§ **Data block**:
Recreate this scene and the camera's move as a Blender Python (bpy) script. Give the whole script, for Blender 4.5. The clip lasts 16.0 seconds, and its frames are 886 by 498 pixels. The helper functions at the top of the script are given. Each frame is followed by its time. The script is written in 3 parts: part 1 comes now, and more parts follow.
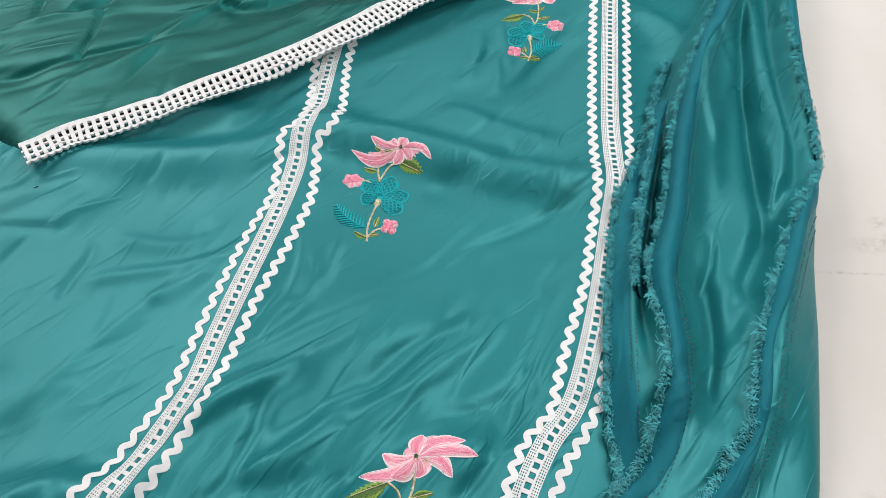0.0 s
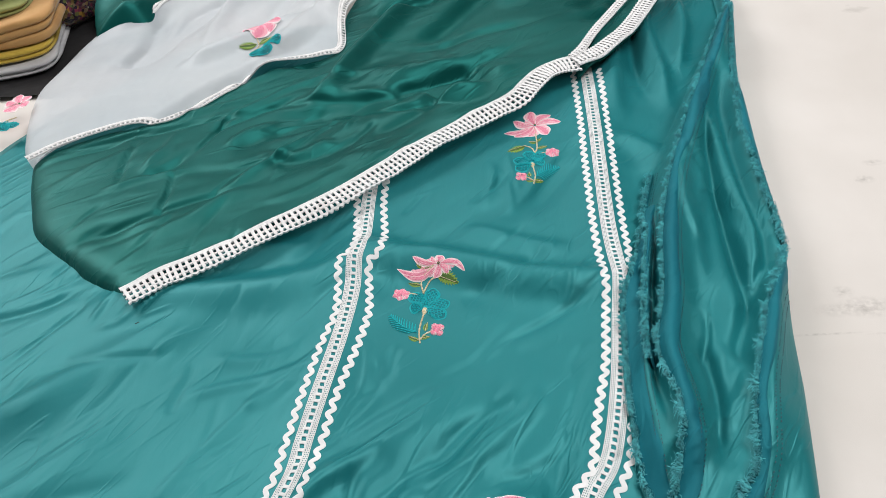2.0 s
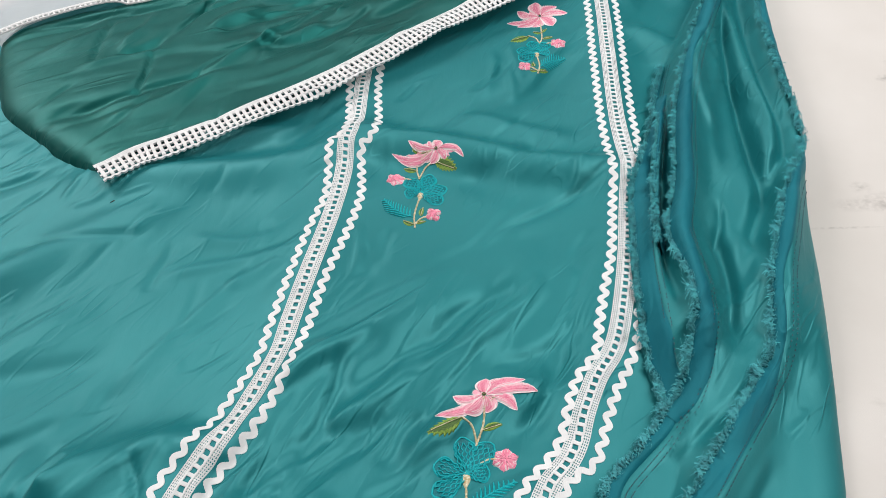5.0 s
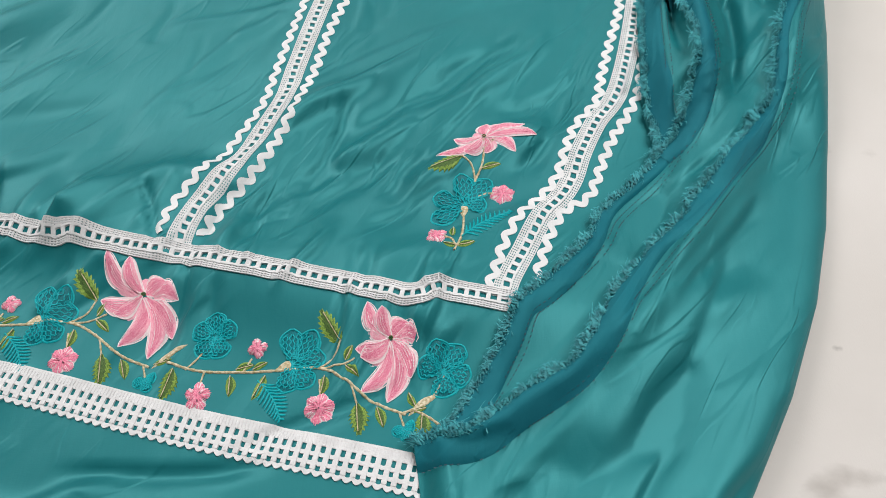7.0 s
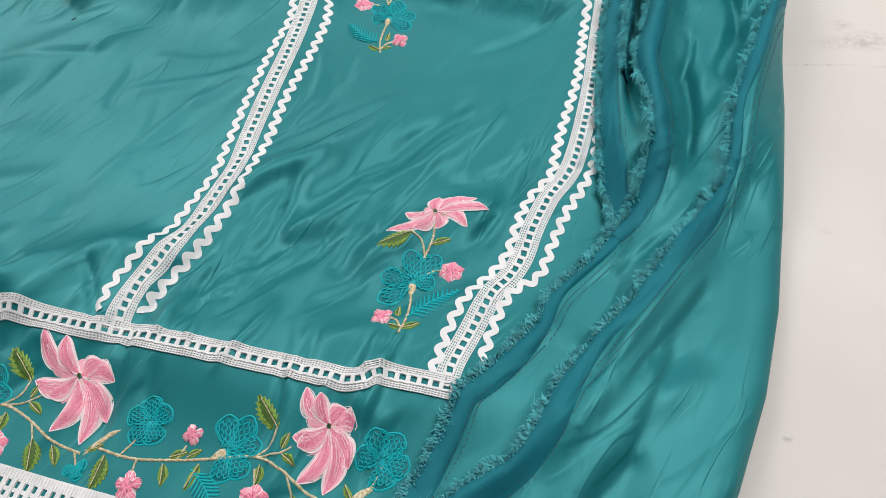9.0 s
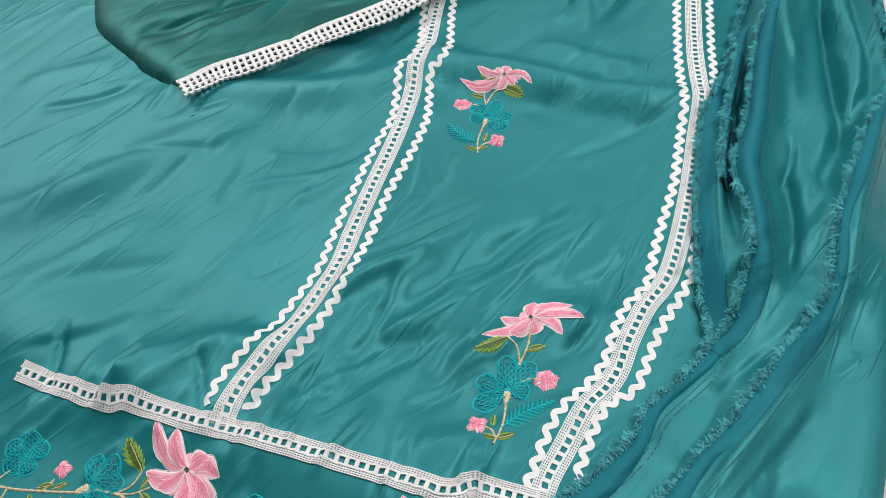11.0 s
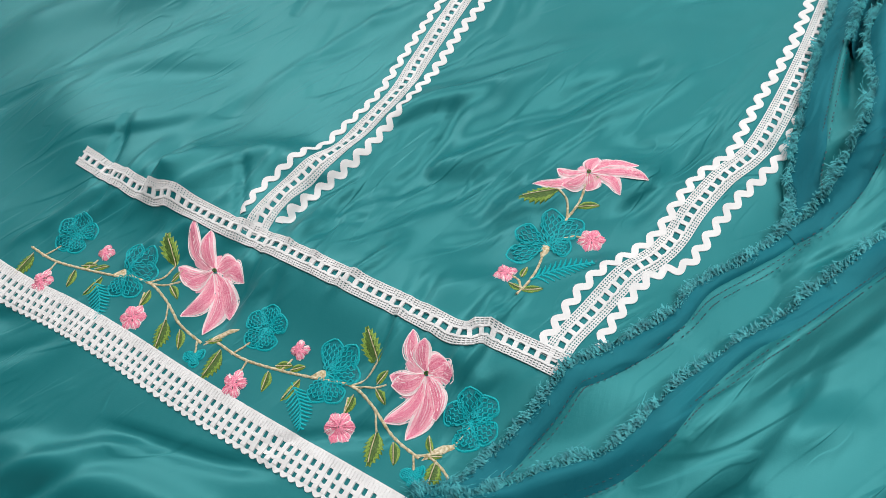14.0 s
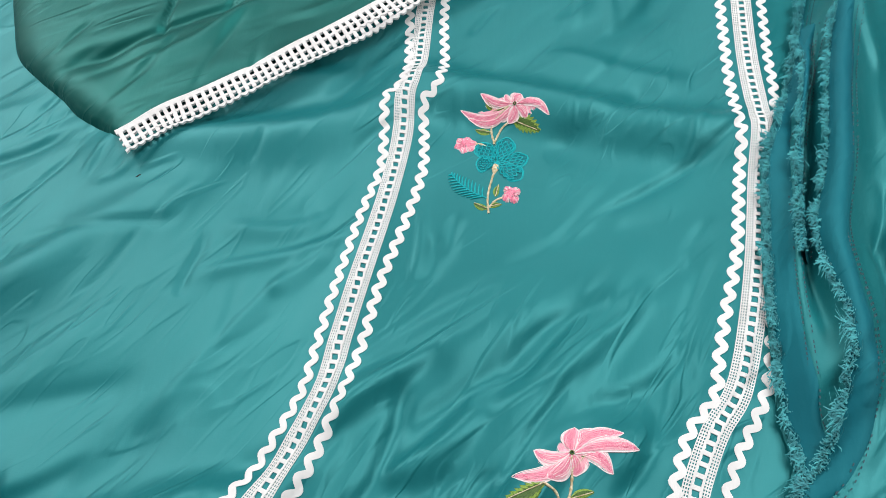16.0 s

§ **Request**: Transcribe all of the material exactly, leaving out whatever pictures it contains.

§ **Problem solution**:
Recreate this scene and the camera's move as a Blender Python (bpy) script. Give the whole script, for Blender 4.5. The clip lasts 16.0 seconds, and its frames are 886 by 498 pixels. The helper functions at the top of the script are given. Each frame is followed by its time. The script is written in 3 parts: part 1 comes now, and more parts follow.
0.0 s
2.0 s
5.0 s
7.0 s
9.0 s
11.0 s
14.0 s
16.0 s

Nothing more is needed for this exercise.